WHAT IS ASKED.
Look through the material below. Copy each line that contains the string "seconds".

SOURCE MATERIAL.
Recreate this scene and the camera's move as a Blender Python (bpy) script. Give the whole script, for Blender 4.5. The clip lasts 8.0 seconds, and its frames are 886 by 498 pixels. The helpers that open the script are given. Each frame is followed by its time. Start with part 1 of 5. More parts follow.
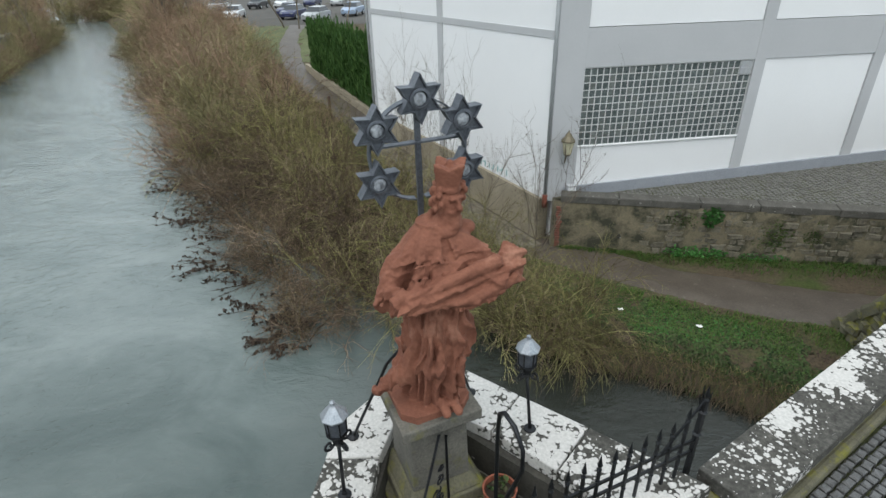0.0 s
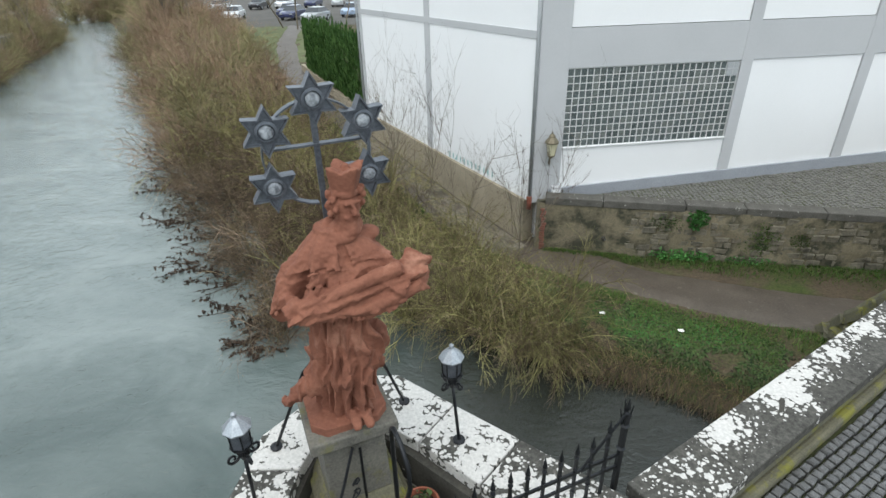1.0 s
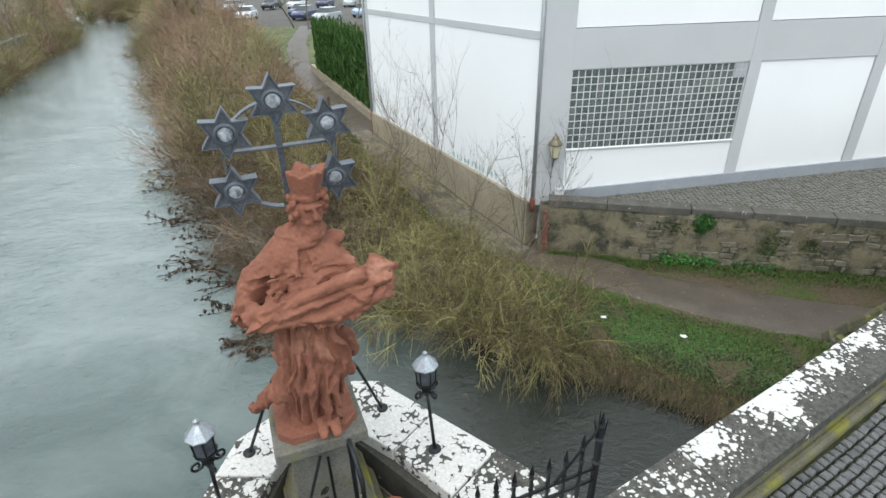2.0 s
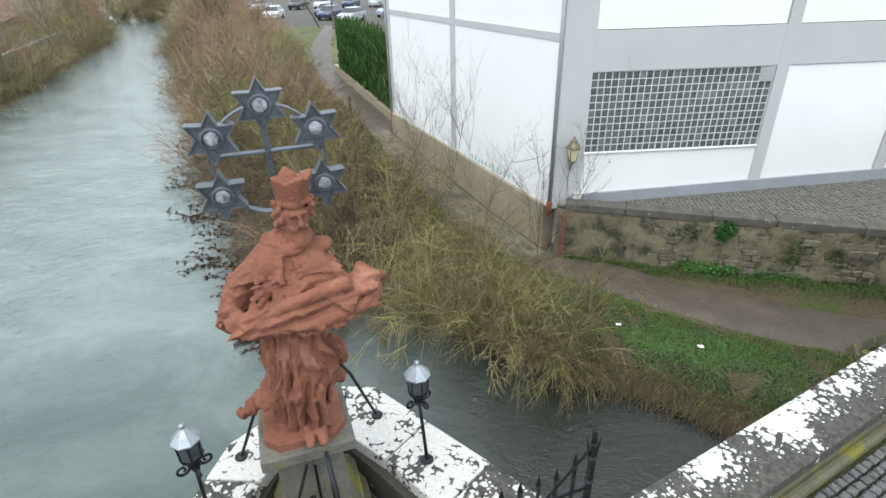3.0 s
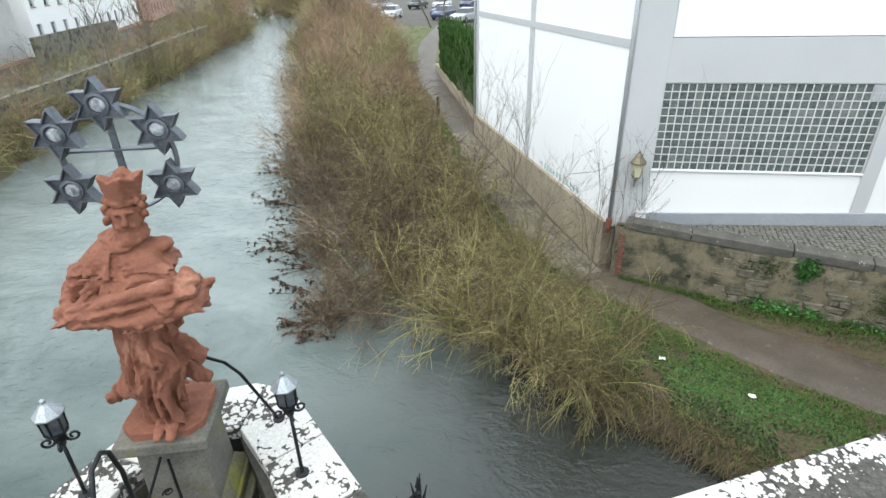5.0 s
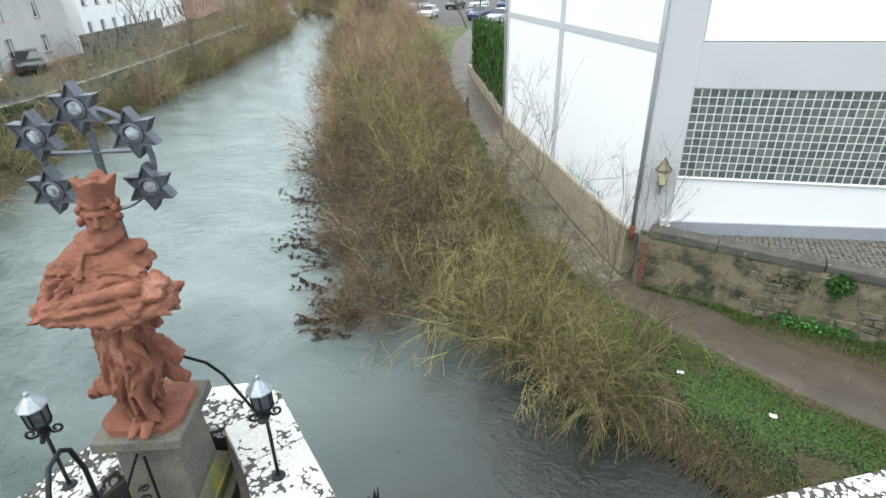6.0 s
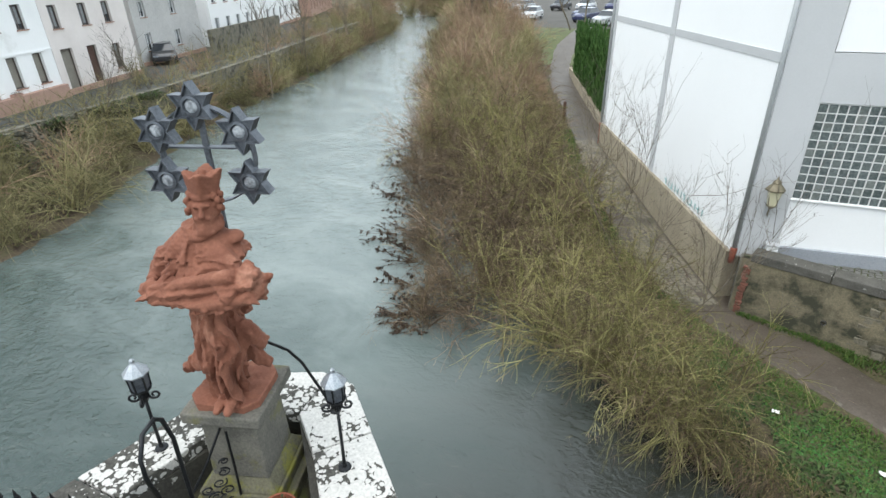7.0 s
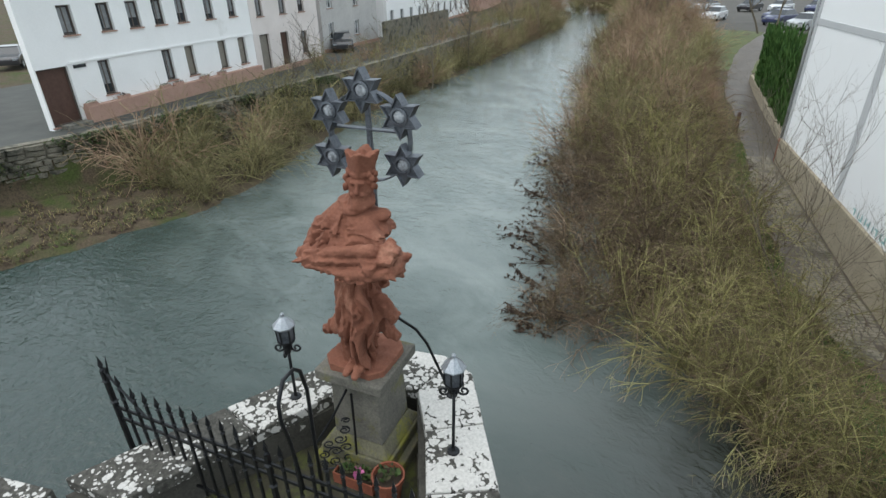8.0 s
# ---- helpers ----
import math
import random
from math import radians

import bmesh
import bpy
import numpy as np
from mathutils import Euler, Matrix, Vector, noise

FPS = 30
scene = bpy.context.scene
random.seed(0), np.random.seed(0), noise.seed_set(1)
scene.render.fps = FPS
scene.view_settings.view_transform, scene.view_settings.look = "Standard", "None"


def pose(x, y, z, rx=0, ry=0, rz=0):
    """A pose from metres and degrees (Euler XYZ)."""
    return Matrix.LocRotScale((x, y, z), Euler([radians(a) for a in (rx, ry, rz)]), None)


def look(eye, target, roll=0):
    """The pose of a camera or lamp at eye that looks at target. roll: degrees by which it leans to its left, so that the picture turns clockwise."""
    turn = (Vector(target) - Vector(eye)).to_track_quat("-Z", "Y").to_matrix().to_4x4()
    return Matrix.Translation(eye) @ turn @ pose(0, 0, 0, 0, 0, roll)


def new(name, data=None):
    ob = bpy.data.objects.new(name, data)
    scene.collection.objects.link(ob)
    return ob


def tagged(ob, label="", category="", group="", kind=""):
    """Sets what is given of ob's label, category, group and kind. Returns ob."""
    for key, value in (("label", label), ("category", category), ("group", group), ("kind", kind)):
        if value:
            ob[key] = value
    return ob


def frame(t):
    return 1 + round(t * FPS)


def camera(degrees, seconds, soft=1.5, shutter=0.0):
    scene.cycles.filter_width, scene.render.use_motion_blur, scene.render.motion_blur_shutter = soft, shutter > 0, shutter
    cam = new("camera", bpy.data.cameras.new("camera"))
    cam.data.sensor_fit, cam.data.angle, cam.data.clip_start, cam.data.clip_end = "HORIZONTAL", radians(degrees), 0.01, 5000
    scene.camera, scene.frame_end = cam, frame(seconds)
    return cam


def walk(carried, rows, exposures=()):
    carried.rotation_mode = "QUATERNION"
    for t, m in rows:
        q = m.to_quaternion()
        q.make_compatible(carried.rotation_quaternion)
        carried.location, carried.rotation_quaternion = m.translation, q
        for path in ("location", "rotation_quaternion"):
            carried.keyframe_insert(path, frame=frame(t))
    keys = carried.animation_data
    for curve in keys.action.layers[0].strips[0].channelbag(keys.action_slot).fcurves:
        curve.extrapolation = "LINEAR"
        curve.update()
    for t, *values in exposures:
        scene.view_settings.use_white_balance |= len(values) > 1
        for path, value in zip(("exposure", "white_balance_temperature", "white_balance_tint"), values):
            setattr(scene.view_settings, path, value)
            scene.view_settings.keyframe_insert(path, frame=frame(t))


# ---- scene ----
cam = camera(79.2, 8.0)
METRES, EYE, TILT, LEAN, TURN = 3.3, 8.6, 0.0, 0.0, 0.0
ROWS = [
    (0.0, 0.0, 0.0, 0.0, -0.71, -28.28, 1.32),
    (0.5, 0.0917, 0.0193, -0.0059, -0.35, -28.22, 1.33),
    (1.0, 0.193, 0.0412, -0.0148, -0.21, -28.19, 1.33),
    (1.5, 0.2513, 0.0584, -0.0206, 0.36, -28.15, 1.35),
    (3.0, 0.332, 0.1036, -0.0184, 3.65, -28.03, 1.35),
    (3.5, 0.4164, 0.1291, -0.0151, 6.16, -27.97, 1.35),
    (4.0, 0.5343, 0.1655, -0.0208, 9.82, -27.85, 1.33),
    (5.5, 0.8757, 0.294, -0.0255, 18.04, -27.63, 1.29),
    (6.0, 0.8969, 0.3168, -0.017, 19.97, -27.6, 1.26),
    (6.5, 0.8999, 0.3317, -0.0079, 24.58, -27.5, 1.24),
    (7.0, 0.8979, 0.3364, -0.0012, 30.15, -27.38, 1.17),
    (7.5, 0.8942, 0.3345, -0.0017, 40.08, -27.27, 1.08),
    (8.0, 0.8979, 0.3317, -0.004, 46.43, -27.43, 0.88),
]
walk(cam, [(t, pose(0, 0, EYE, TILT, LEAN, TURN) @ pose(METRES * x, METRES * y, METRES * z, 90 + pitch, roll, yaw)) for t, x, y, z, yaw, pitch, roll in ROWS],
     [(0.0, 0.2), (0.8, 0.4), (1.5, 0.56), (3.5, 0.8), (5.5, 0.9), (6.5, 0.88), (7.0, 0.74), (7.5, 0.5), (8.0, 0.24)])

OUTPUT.
Recreate this scene and the camera's move as a Blender Python (bpy) script. Give the whole script, for Blender 4.5. The clip lasts 8.0 seconds, and its frames are 886 by 498 pixels. The helpers that open the script are given. Each frame is followed by its time. Start with part 1 of 5. More parts follow.
def camera(degrees, seconds, soft=1.5, shutter=0.0):
    scene.camera, scene.frame_end = cam, frame(seconds)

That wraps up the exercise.